### [Exercise goal]
Can you print the data exactly and leave out each image?

### [Available data]
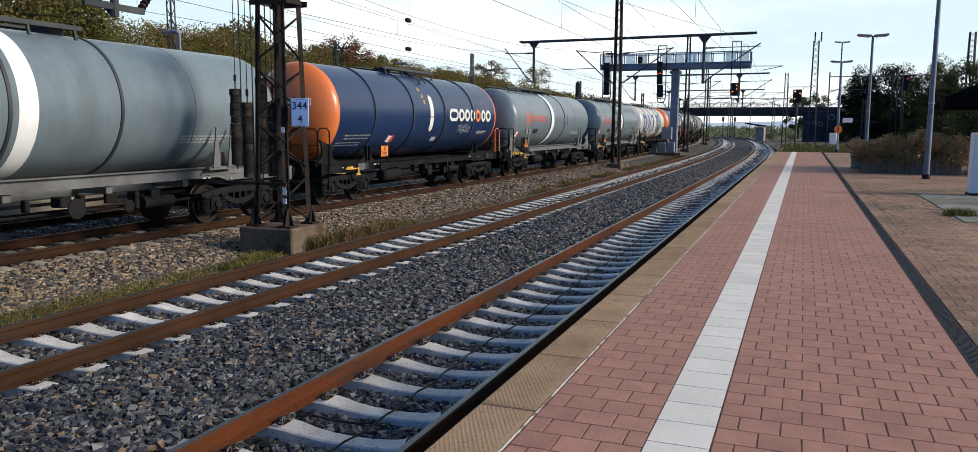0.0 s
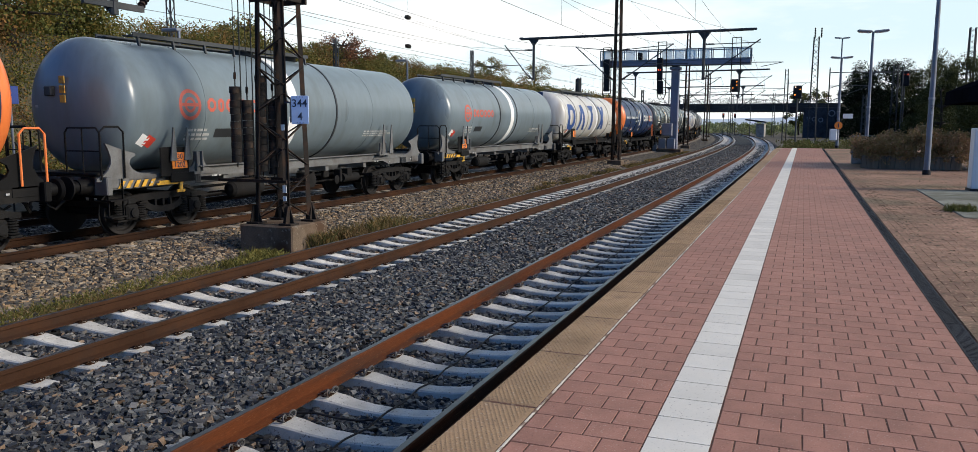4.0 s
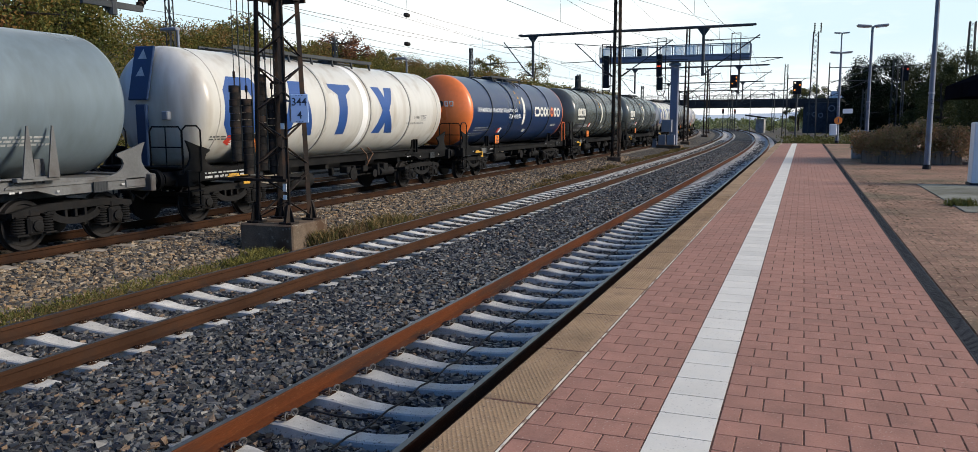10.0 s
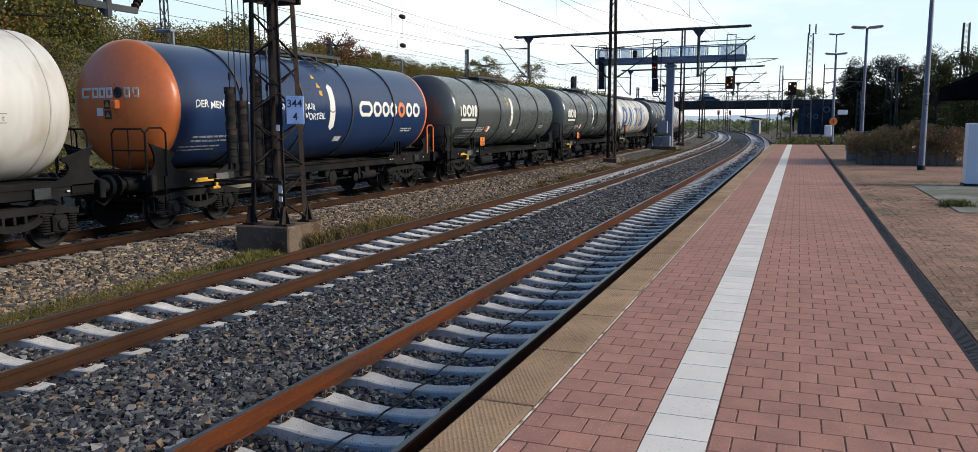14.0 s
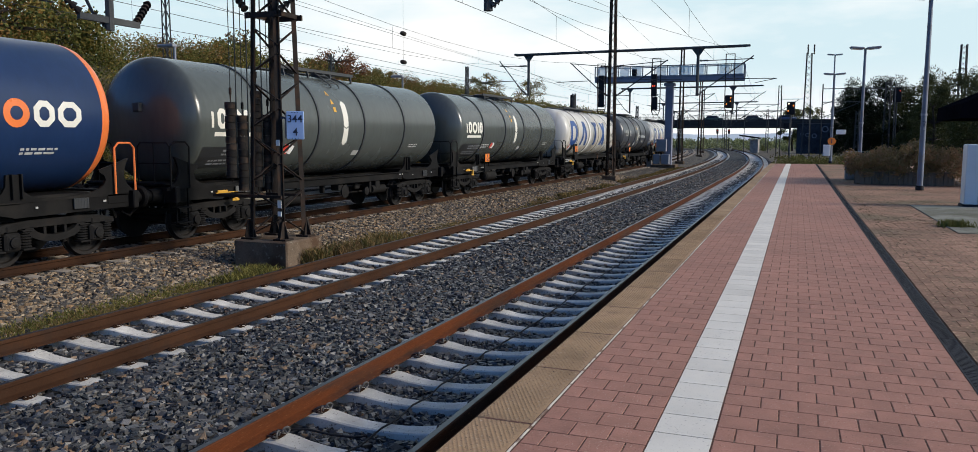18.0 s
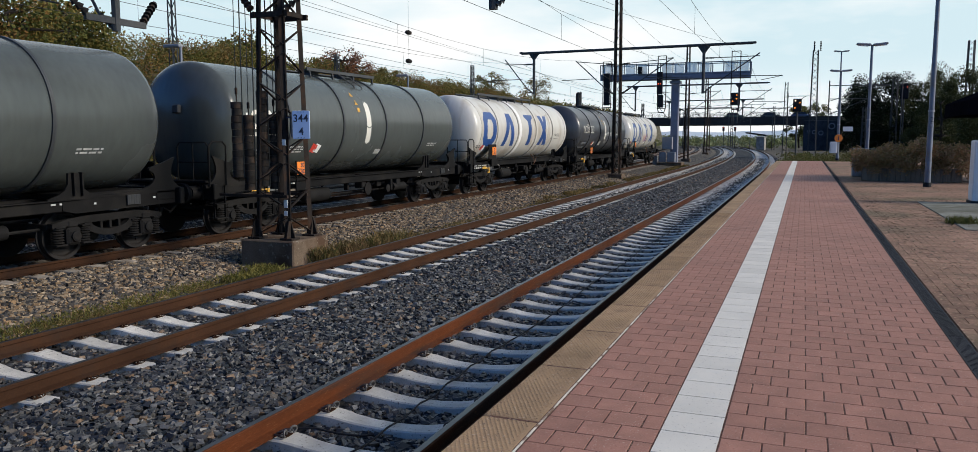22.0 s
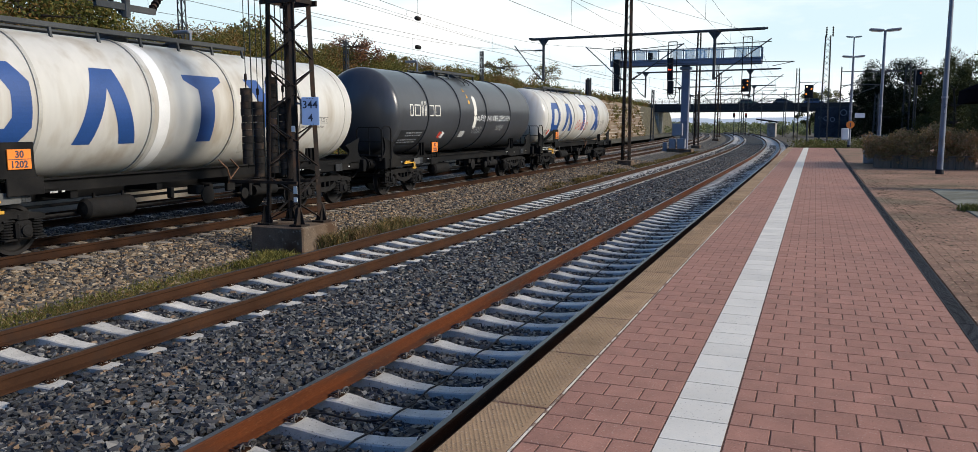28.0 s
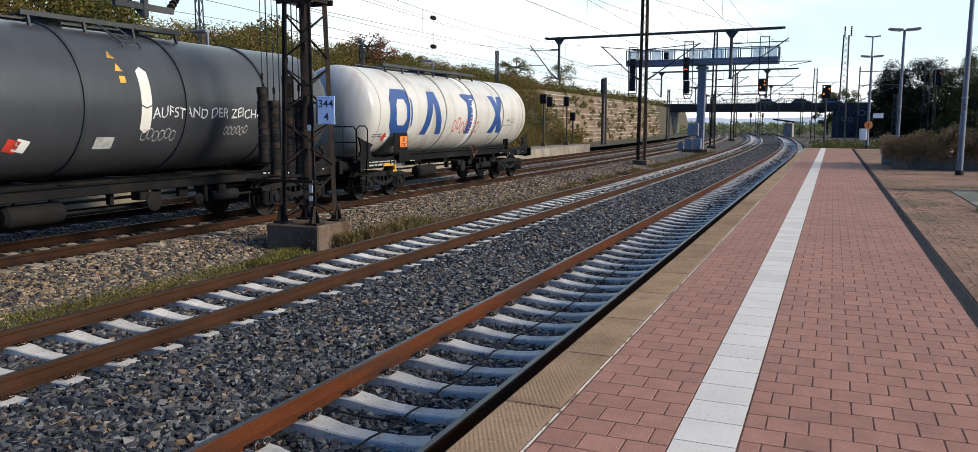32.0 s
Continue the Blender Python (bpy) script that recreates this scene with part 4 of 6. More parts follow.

### [Exercise response]
0.0 s
4.0 s
10.0 s
14.0 s
18.0 s
22.0 s
28.0 s
32.0 s
Continue the Blender Python (bpy) script that recreates this scene with part 4 of 6. More parts follow.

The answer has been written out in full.